Quality Assurance Engineer at Payment's Processing Company

Unlike a lot of my peers, I had not chosen the computer sciences stream in my high school. I had no background in programming and consider myself an "accidental software engineer". I had applied to study Electrical Engineering, and due to excessive demand for that course, landed up with my back-up choice - computer engineering.

Although most of us have a "Plan B", we somewhat think of it as a setback when Plan A doesn't materialise. On the contrary, I started making the most out the opportunity presented. I had a strong affinity for mathematics and logical problem-solving in high school, and computer engineering was a perfect platform to develop these skills. The key was to "learn by doing" - I took up a lot of challenging projects, participated in hackathons (competitions where students build a software solution from scratch in one day!) and took up relevant internship opportunities.

The key is to get a feel of the logic, structure and efficient best practices that go into building software. Learning many languages like C++, JAVA is secondary and can be picked up relatively easily.
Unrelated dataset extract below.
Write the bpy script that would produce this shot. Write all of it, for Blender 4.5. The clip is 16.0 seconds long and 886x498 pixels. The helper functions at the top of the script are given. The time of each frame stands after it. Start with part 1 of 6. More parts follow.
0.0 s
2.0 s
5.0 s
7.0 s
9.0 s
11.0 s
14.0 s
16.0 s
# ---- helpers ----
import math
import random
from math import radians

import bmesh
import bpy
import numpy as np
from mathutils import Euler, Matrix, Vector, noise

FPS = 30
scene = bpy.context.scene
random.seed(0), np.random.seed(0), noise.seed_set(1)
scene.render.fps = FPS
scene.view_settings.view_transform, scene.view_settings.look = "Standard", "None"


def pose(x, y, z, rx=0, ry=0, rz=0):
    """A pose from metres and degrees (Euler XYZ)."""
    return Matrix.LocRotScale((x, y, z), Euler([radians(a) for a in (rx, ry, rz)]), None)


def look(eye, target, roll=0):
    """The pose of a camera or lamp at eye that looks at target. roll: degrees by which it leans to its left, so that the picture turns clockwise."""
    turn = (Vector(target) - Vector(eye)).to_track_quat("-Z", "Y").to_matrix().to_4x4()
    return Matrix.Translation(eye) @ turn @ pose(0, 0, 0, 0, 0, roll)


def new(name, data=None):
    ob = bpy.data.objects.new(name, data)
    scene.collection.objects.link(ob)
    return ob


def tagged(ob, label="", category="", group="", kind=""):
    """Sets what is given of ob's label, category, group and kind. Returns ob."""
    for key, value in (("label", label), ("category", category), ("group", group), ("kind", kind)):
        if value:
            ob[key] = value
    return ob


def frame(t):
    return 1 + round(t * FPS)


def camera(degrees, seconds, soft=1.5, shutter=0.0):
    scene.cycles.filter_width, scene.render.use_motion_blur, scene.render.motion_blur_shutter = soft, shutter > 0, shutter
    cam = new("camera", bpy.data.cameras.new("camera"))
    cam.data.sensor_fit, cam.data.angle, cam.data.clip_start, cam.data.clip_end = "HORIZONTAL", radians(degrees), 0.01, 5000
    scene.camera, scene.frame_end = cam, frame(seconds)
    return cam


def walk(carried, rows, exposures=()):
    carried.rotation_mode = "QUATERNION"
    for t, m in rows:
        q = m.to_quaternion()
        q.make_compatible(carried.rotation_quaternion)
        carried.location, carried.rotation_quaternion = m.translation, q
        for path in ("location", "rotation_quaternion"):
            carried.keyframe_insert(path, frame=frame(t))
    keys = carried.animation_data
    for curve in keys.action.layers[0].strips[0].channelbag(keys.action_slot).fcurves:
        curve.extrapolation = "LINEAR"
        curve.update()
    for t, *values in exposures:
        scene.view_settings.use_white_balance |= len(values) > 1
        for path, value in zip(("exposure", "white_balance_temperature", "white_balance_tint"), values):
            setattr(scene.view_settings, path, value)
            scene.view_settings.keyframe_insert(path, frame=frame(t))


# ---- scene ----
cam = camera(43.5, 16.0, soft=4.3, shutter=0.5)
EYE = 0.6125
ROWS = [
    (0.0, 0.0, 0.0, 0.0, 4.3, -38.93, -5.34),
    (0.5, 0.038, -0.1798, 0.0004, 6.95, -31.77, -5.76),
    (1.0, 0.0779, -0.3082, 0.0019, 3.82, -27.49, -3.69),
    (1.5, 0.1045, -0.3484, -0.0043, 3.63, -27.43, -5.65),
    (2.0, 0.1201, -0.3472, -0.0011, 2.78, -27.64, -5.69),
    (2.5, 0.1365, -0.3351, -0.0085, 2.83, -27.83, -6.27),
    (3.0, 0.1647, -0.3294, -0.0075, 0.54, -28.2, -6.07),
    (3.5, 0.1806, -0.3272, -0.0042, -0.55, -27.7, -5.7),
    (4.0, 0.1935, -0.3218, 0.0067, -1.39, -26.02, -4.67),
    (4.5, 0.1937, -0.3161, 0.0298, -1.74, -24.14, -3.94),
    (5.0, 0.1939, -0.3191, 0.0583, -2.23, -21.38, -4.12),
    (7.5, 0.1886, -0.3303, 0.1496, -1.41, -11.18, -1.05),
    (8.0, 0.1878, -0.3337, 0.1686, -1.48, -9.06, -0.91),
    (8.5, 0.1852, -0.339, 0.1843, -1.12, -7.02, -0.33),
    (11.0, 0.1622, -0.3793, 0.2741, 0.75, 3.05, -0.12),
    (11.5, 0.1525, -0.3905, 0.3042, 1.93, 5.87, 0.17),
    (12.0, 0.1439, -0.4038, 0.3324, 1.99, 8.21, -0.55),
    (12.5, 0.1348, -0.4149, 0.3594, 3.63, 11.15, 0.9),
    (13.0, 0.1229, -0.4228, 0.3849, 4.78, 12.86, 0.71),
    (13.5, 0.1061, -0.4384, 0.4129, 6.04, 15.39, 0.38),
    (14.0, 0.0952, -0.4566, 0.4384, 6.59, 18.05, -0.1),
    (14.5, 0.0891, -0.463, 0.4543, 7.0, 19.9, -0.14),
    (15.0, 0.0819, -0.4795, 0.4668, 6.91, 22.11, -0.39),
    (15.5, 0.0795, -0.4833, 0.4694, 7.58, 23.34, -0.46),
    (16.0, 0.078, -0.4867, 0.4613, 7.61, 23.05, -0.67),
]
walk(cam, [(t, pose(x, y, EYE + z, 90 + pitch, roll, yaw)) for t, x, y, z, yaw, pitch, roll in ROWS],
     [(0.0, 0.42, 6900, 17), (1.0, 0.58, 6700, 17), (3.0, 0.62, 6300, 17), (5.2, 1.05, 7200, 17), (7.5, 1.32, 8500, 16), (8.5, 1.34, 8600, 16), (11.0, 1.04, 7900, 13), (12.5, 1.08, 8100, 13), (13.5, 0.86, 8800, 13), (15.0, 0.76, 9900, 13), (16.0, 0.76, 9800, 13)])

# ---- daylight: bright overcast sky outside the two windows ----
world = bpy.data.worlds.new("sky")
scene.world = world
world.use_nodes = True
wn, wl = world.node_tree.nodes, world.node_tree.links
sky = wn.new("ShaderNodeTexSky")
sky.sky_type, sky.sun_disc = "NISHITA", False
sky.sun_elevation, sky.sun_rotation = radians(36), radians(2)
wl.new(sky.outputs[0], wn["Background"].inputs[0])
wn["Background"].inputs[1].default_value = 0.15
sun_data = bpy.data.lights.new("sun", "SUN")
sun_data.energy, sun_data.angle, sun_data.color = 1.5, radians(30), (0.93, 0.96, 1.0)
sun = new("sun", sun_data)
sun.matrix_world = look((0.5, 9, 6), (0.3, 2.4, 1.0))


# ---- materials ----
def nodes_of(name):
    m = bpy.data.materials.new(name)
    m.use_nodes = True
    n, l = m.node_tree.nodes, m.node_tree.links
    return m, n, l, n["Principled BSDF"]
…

On graduating, I had a choice of entering service companies (like Infosys, TCS etc.) or product driven companies (like Facebook, Google). I chose the latter as I valued working in-depth on a specific product rather than moving from project to project in a services firm. I chose to work in a well-known financial services firm, as I wanted to experience the fast-paced dynamic environment.

In my role as a Quality Assurance Engineer, I built software frameworks to test different systems and flows to ensure that the systems work perfectly in all different scenarios. Take for example in payment processing, a system exists to test payments for different situations such as fraud detection. My role would be to design those "situations" and try to "break" the system and report any instances where the system "breaks" to the software developer who built it. The developer would then correct the system (or as we call it in software, "fix the bug") and ensure that the system works even better now. Of course, it is impossible to think of ALL the possible "Situations", so I also write code to automate some of these test situations.

I believe that it is essential to keep yourself updated in this industry. Even at my workplace, I continued to participate in hackathons (and even won!), as it is important for a software engineer to stay passionate and constantly keep challenging your problem-solving skills.